New Releases, Reviews, charles band, future cop, helent hunt, horror, jack deth, sci-fi, tim thomerson, trancers
Jack Deth is BACK… (again): Trancers is still worth a look
You can’t find a review of Trancers that doesn’t write it off as an amalgam of Blade Runner and Terminator. And to whoever first made that comparison, thank you SO much for taking the broader view. Because nothing ever in the History of Things has ever taken inspiration from anything else. Just ask James Cameron.
Tim Thomerson is Jack Deth, a police detective from the 23rd century who goes back in time to 1985 when everyone under the age of 30 had a six-inch blue Mohawk and wore leather pants with a day-glo orange life preserver vest. Deth is chasing after Whistler, a sort of cult leader who can turn unsuspecting citizens into mindless, kill-crazy zombies (the titular “trancers”) by staring at them, like, really hard. Deth has a personal stake in all this, too, because one of the many people Whistler is responsible for killing is Deth’s wife, Alice.
In addition to tracking down Whistler, Deth is also charged with finding Hap Ashby, former-professional-baseball-player-turned-skid-row-bum, and ancestor of Ashe, one of the high council in Deth’s time. Whistler, in a grand display of non-non-heinousness, is assassinating the council by killing off their predecessors and causing the council members to vanish in the future.
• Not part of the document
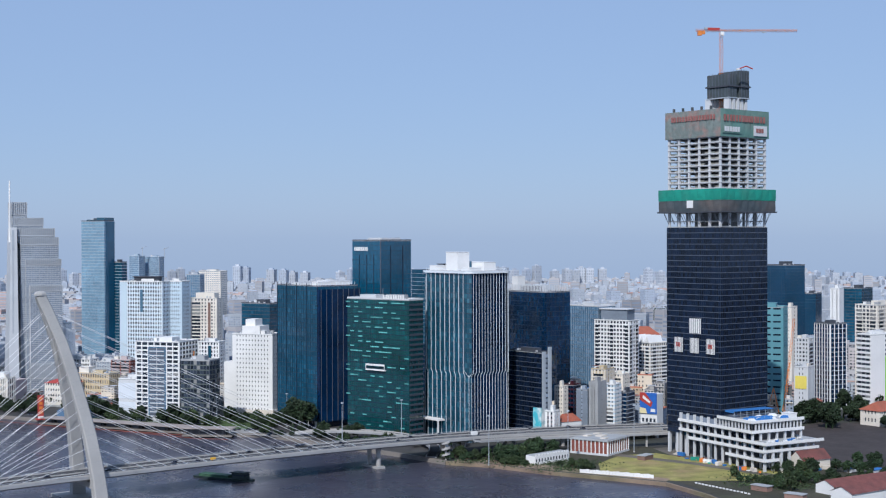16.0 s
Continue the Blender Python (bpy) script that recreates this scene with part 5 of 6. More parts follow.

Between “singeing” trancers, Jack gets to make out with Helen Hunt a lot, although every time they have sex, he’s not there, having been scooped back to the future to update his bosses. See, Jack doesn’t physically travel in time; his consciousness is sent “down the line” to a relative in the past, in this case, the unwitting Philip Dethton, a newspaper man and wanna-be poet who hooked up with a department store elf named Lena (Helen Hunt) the night before.
There’s something seriously tragicomical about this from Phil’s point of view: He goes home with Lena, has a night of ethereal sex, and then his consciousness is kicked out to make room for Deth, returned to him only during those times when Deth is pulled back up the line, coincidentally during sex with Lena. Phil’s life at this point becomes an endless succession of sex scenes. Go Phil.
Trancers was popular enough to spawn four sequels, though only the first two are worth looking at. Trancers II sees the return of Deth’s wife, Alice, and the ever-awesome Richard Lynch in the role of Dr. Wardo, Whistler’s brother. Trancers III brings about the dissolution of Deth’s relationship with Lena, and the introduction of an android sidekick named Shark. As one IMDb reviewer rather confusingly put it, “These films keep getting better and better, Trancers 3 is good but not as good as the second one but better then the first one, thats so far.” The mind boggles.
After that, they get pretty weird. Production moved to Romania as Deth is sent to a futuristic alternate dimension that looks a lot like the distant past. There are swords and sorcerers and castles and carrier pigeons and weird vampire/trancer creatures called Nobles. Deth fights them for two movies until, in Trancers 6, he enters the body of his own daughter (there really is no other way to say that) to accommodate Thomerson leaving the franchise.
Thankfully, 2013 saw the return of Tim Thomerson as Jack Deth in a short film called Trancers: City of Lost Angels. Filmed before Trancers II, it was meant to be part of an anthology called Pulse Pounders (featuring another HP Lovecraft tale from Stuart Gordon called The Evil Clergyman, released on DVD in 2012). In it, Deth is trying to make a life for himself as a private eye in Los Angeles in 1988, with Lena still by his side, when he learns that an assassin named Edlin Shock has escaped from prison and has followed him back in time seeking revenge.
Hybridization of popular sci-fi movies aside, Trancers has pretty much everything you want in a futuristic sci-fi noir picture: guns, dames, a hard-ass detective who thinks he’s in a Mickey Spillane novel, and frothy-mouthed zombie-like things. It’s worth a look.
(Trancers: The Ultimate Edition was released on BluRay in July through Full Moon. It includes a brand new audio commentary by Tim Thomerson and producer/director Charles Band, a new featurette, rare star interviews, the complete Trancers: City of Lost Angels short film, and a stills gallery. Trancers (aka. Future Cop) 3, 4 and 5 are available now through Beyond.)